仅有数值是不够的。我们也可能有缺失的值。我们需要在标准化之前处理它们。
from sklearn.pipeline import Pipeline
from sklearn.impute import SimpleImputer
from sklearn.preprocessing import StandardScaler
# numeric transformer
numeric_transformer = Pipeline(steps=[
('imputer', SimpleImputer(strategy='median')),
('scaler', StandardScaler())])
# now before we transform we impute missing values with columns median.
normalise_numeric_features = numeric_transformer.fit_transform(numeric_feature)
这可能还不够,因为你的数据集中可能有不同的数据类型,每个类型都需要自己的转换。你可以这样做。
import pandas as pd
import numpy as np
from sklearn.compose import ColumnTransformer
from sklearn.pipeline import Pipeline
from sklearn.impute import SimpleImputer
from sklearn.preprocessing import StandardScaler, OneHotEncoder
from sklearn.linear_model import LogisticRegression
# select features types
numeric_features = df.select_dtypes(include=['numeric'])

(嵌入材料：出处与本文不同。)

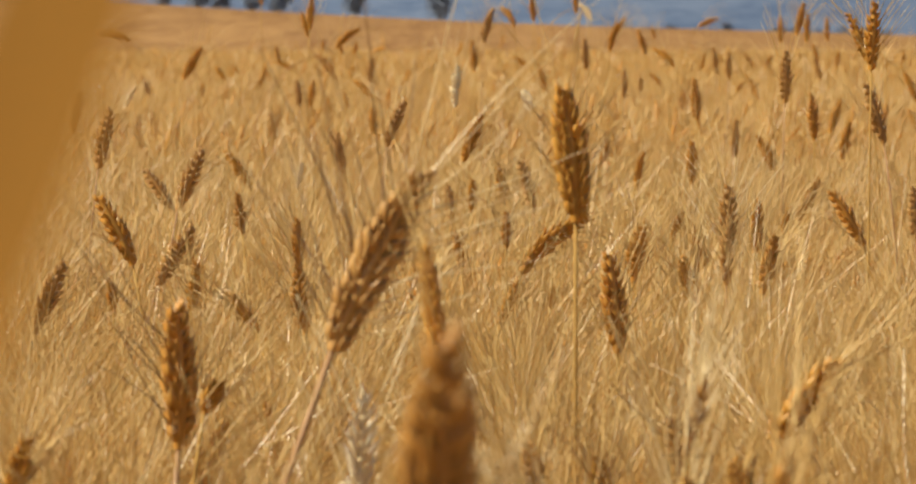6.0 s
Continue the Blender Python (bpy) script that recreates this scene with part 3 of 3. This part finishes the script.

categorical_features = df.select_dtypes(include=['category'])
# create transformer for each feature types
numeric_transformer = Pipeline(steps=[
('imputer', SimpleImputer(strategy='median')),
('scaler', StandardScaler())])
categorical_transformer = Pipeline(steps=[
('imputer', SimpleImputer(strategy='constant', fill_value='missing')),
('onehot', OneHotEncoder(handle_unknown='ignore'))])
# create a process
preprocessor = ColumnTransformer(
transformers=[
('num', numeric_transformer, numeric_features),
('cat', categorical_transformer, categorical_features)])
# if you have a model you can add it in a pipeline to
clf = Pipeline(steps=[('preprocessor', preprocessor),
('classifier', LogisticRegression(solver='lbfgs'))])
# now we can use train the model
clf.fit(df[train_features], df[train_target])
# the fit will take the features, do the preprocessing(impute, normalise etc) that is fit_transforms, and train your model.
clf.predict(df[test_features])
# predict will just transform your features, using the learned metrics from train_features.
希望这能帮助你充分利用scikit -learn。